The Department of Rail Transport has started to look into ways to implement the promise by the Pheu Thai-led coalition to cap fares on Bangkok’s electric train network to a flat rate of 20 baht per trip, a source in the department said on Monday.
The findings, the source said, will be submitted to the new administration once it takes office.
According to the source, the department is currently exploring two scenarios — the first will see a flat fare of 20 baht per trip applied only to low-income earners who hold a state welfare card. The second scenario, meanwhile, will see the flat fare applied to all passengers using the capital’s electric train network.

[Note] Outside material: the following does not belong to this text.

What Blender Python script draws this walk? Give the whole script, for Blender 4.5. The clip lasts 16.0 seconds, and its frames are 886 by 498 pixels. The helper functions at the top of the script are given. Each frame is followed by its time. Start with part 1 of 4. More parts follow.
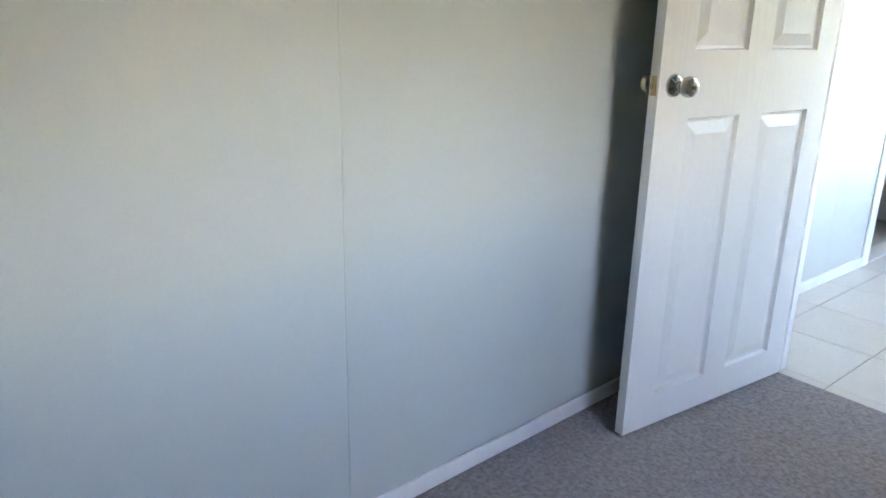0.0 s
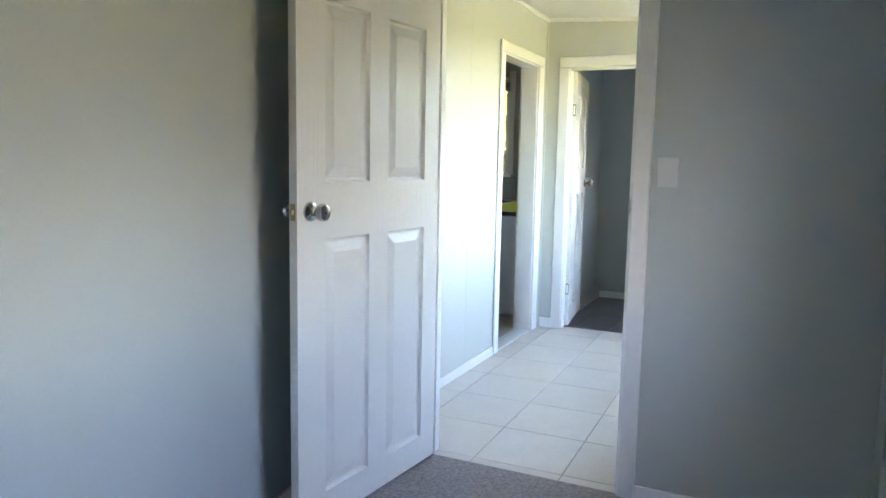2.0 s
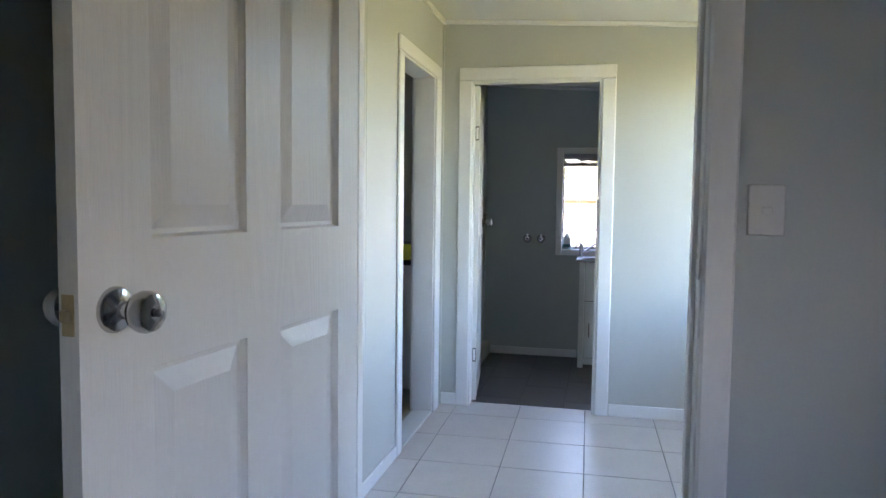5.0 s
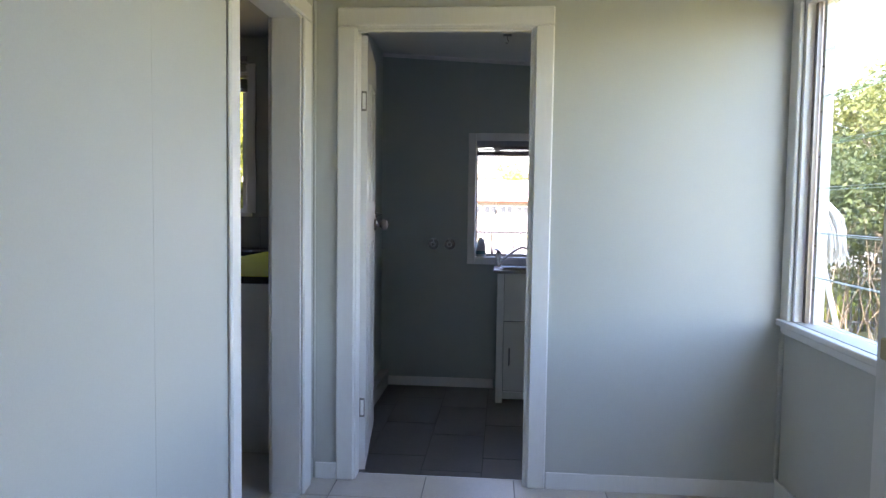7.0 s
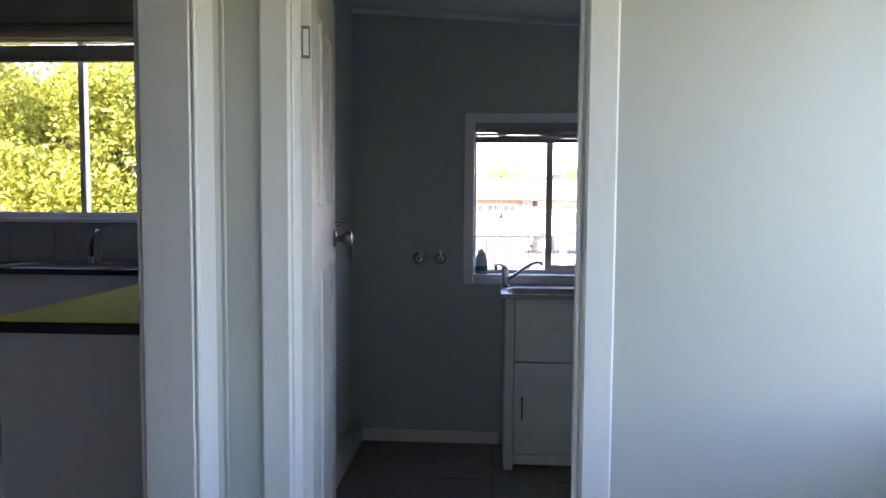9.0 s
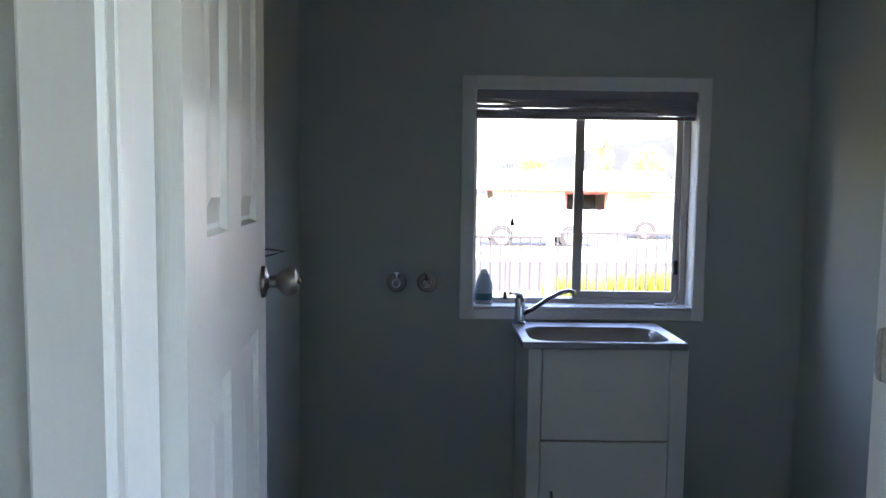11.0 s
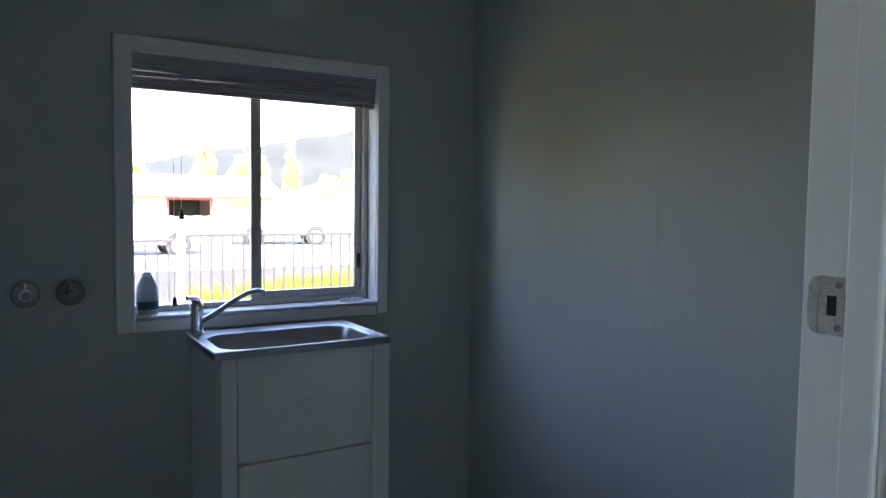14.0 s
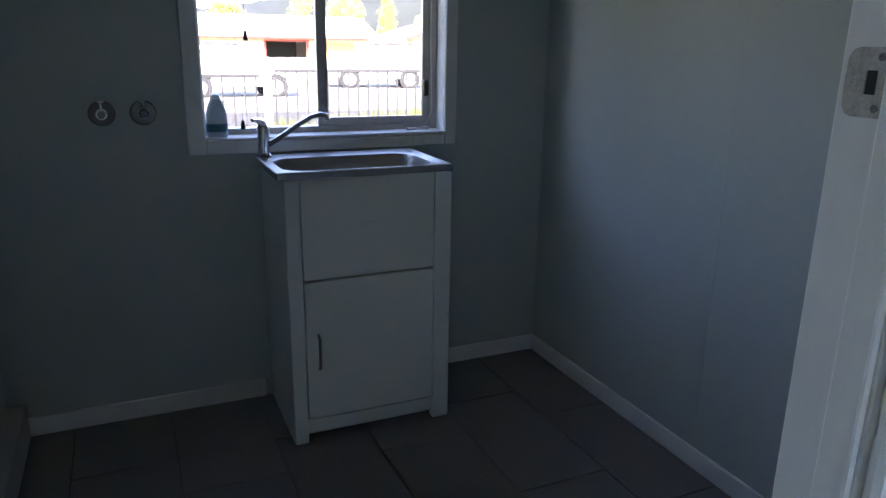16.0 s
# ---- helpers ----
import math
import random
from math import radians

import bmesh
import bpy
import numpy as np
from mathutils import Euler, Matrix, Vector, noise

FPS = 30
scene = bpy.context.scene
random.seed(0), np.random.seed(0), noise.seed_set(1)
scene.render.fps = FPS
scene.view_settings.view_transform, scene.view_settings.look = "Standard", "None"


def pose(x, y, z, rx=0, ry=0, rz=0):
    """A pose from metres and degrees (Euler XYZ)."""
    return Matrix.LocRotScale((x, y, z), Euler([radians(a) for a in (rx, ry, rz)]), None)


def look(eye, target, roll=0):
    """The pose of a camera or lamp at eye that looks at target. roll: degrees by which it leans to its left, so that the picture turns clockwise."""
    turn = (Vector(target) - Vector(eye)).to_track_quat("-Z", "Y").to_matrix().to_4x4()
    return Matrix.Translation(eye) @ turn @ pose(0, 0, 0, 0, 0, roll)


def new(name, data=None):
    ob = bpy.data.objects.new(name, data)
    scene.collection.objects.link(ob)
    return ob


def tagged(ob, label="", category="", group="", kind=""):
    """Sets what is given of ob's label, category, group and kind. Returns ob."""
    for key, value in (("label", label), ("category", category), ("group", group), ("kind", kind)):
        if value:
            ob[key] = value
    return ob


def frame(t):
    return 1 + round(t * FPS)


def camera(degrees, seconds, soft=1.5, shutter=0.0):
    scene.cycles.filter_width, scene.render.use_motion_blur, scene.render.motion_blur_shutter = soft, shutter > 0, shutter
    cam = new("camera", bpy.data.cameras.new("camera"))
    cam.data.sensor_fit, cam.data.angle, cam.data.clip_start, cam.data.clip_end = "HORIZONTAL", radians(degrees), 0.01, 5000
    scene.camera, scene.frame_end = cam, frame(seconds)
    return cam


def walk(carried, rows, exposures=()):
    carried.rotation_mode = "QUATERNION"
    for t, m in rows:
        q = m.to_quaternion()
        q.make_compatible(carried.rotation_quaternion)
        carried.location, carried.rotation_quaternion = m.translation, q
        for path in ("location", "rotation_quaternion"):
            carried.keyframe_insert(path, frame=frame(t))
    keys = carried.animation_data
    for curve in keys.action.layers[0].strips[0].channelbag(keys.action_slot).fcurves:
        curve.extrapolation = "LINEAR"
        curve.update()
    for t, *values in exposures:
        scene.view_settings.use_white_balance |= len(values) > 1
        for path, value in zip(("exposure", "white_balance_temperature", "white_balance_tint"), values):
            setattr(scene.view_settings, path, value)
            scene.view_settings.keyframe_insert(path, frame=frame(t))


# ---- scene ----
cam = camera(63.9, 16.0)
PATH = [
    (0, (1.542, -5.347, 1.289), (0.054, -4.151, 0.692), 1.0),
    (0.5, (1.606, -5.381, 1.297), (0.275, -4.014, 0.698), 1.0),
    (1, (1.68, -5.427, 1.293), (0.517, -3.913, 0.696), 1.1),
    (1.5, (1.709, -5.451, 1.296), (0.719, -3.767, 0.87), 1.0),
    (2, (1.735, -5.465, 1.311), (0.882, -3.672, 1.068), 1.1),
    (2.5, (1.754, -5.446, 1.314), (1.037, -3.583, 1.183), 1.1),
    (3, (1.639, -5.293, 1.305), (1.033, -3.391, 1.174), 0.9),
    (5.5, (0.919, -4.114, 1.29), (0.559, -2.151, 1.161), 0.8),
    (6, (0.902, -3.796, 1.274), (0.643, -1.817, 1.146), 0.9),
    (6.5, (0.915, -3.491, 1.273), (0.711, -1.506, 1.145), 0.8),
    (7, (0.857, -3.154, 1.266), (0.689, -1.165, 1.142), 0.8),
    (7.5, (0.81, -2.862, 1.275), (0.704, -0.868, 1.152), 0.7),
    (8, (0.802, -2.52, 1.286), (0.72, -0.526, 1.164), 0.7),
    (8.5, (0.773, -2.218, 1.281), (0.646, -0.226, 1.158), 0.4),
    (11, (0.5, -0.675, 1.336), (0.513, 1.319, 1.177), 0.7),
    (11.5, (0.46, -0.463, 1.308), (0.593, 1.528, 1.163), 0.8),
    (12, (0.438, -0.336, 1.323), (0.696, 1.643, 1.186), 0.8),
    (12.5, (0.352, -0.32, 1.337), (0.849, 1.611, 1.177), 0.9),
    (13, (0.219, -0.323, 1.329), (1.024, 1.5, 1.166), 1.2),
    (13.5, (0.215, -0.353, 1.292), (1.173, 1.397, 1.151), 1.0),
    (14, (0.285, -0.337, 1.265), (1.332, 1.362, 1.139), 0.7),
    (14.5, (0.422, -0.27, 1.244), (1.397, 1.472, 1.119), 0.5),
    (15, (0.438, -0.267, 1.219), (1.243, 1.555, 1.031), 0.7),
    (15.5, (0.415, -0.316, 1.204), (1.193, 1.491, 0.848), 0.8),
    (16, (0.397, -0.362, 1.194), (1.182, 1.394, 0.645), 0.9),
]
walk(cam, [(t, look(eye, target, roll)) for t, eye, target, roll in PATH], [(0, 5.7, 8160, 23), (0.7, 5.65, 8160, 23), (1.8, 5.45, 7760, 23), (3, 5.35, 7610, 24), (5.5, 4.3, 7300, 30), (8.5, 3.9, 7300, 32), (11, 4.1, 7050, 26), (12, 4.75, 7050, 27), (12.9, 5.1, 7100, 28), (13.4, 4.65, 7050, 27), (14.5, 3.4, 6800, 23), (15.3, 2.85, 6800, 23), (16, 3.75, 6900, 25)])

# ---- light ----
world = bpy.data.worlds.new("sky")
scene.world = world
world.use_nodes = True
wn = world.node_tree.nodes
sky = wn.new("ShaderNodeTexSky")
sky.sky_type = "NISHITA"
sky.sun_disc = False
sky.sun_elevation = radians(50)
sky.sun_rotation = radians(203)
sky.air_density, sky.dust_density, sky.ozone_density = 1.0, 0.8, 1.8
world.node_tree.links.new(sky.outputs[0], wn["Background"].inputs[0])
wn["Background"].inputs[1].default_value = 0.15
sun = new("sun", bpy.data.lights.new("sun", "SUN"))
sun.data.energy, sun.data.angle, sun.data.color = 2.5, radians(0.6), (1.0, 0.95, 0.86)
sun.matrix_basis = look((-3, -7, 9.0), (0, 0, 0))

# ---- materials ----
def mat(name, color, rough=0.5, metal=0.0, vary=0.08, scale=6.0, fine=90.0, bump=0.15, stretch=(1, 1, 1), spec=0.5, tint=None, island=False, per_object=0.0):
    """A surface with variation at two scales and fine relief."""
    m = bpy.data.materials.new(name)
    m.use_nodes = True
    n, l = m.node_tree.nodes, m.node_tree.links
    b = n["Principled BSDF"]
    b.inputs["Roughness"].default_value, b.inputs["Metallic"].default_value = rough, metal
    b.inputs["Specular IOR Level"].default_value = spec
    tc, mp = n.new("ShaderNodeTexCoord"), n.new("ShaderNodeMapping")
    mp.inputs["Scale"].default_value = stretch
    l.new(tc.outputs["Object"], mp.inputs["Vector"])
    big, small = n.new("ShaderNodeTexNoise"), n.new("ShaderNodeTexNoise")
    big.inputs["Scale"].default_value, small.inputs["Scale"].default_value = scale, fine
    big.inputs["Detail"].default_value, small.inputs["Detail"].default_value = 4, 3
    for x in (big, small):
        l.new(mp.outputs[0], x.inputs["Vector"])
    add = n.new("ShaderNodeMath")
    add.operation = "MULTIPLY_ADD"
    l.new(small.outputs["Fac"], add.inputs[0])
    add.inputs[1].default_value = 0.5
    half = n.new("ShaderNodeMath")
    half.operation = "MULTIPLY"
    half.inputs[1].default_value = 0.5
    l.new(big.outputs["Fac"], half.inputs[0])
    l.new(half.outputs[0], add.inputs[2])
    last = add.outputs[0]
    if per_object or island:
        src = n.new("ShaderNodeNewGeometry").outputs["Random Per Island"] if island else n.new("ShaderNodeObjectInfo").outputs["Random"]
        mix = n.new("ShaderNodeMath")
        mix.operation = "MULTIPLY_ADD"
        l.new(src, mix.inputs[0])
        mix.inputs[1].default_value = per_object
        l.new(last, mix.inputs[2])
        off = n.new("ShaderNodeMath")
        off.operation = "SUBTRACT"
        l.new(mix.outputs[0], off.inputs[0])
        off.inputs[1].default_value = per_object / 2
        last = off.outputs[0]
    ramp = n.new("ShaderNodeValToRGB")
    lo = [max(0, c * (1 - vary)) for c in color]
    hi = [min(1, c * (1 + vary)) for c in (tint or color)]
    ramp.color_ramp.elements[0].color, ramp.color_ramp.elements[1].color = (*lo, 1), (*hi, 1)
    ramp.color_ramp.elements[0].position, ramp.color_ramp.elements[1].position = 0.3, 0.7
    l.new(last, ramp.inputs[0])
    l.new(ramp.outputs[0], b.inputs["Base Color"])
    if bump:
        bp = n.new("ShaderNodeBump")
        bp.inputs["Strength"].default_value, bp.inputs["Distance"].default_value = bump, 0.002
        l.new(small.outputs["Fac"], bp.inputs["Height"])
        l.new(bp.outputs[0], b.inputs["Normal"])
    rr = n.new("ShaderNodeMapRange")
    rr.inputs[3].default_value, rr.inputs[4].default_value = max(0.02, rough - 0.035), min(1, rough + 0.035)
    l.new(big.outputs["Fac"], rr.inputs[0])
    l.new(rr.outputs[0], b.inputs["Roughness"])
    return m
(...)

The first scenario would be cheaper to implement, as the government will only have to subsidise trips made by state welfare card holders. At present, 31,019 welfare cardholders use the city’s electric trains for their daily commute — once the fares are capped at 20 baht, the number is expected to rise to about 34,000 per day.
For this scenario to work, the government will have to chip in about 35 baht per ride, which comes up to 52,190 baht per day, or 307.9 million baht per year, the source said.
The second scenario will be more expensive to carry out, as the government will have to provide a subsidy to more passengers. At 17.47 baht per ride, the government will have to come up with 16.5 million baht in subsidies per day, or 5.44 billion baht per year, to keep fares at 20 baht, said the source.
Capping fares at 20 baht for everyone, however, will result in a significant jump in the number of electric train users per day — the source said the number of riders will jump by 9.6%, or about 104,296 people, to about 1.19 million passengers daily.
If the government can implement the policy before the beginning of next year, it will help reduce the concentration of hazardous, ultra-fine PM2.5 pollutant, which tends to spike during the cooler months, said the DRT.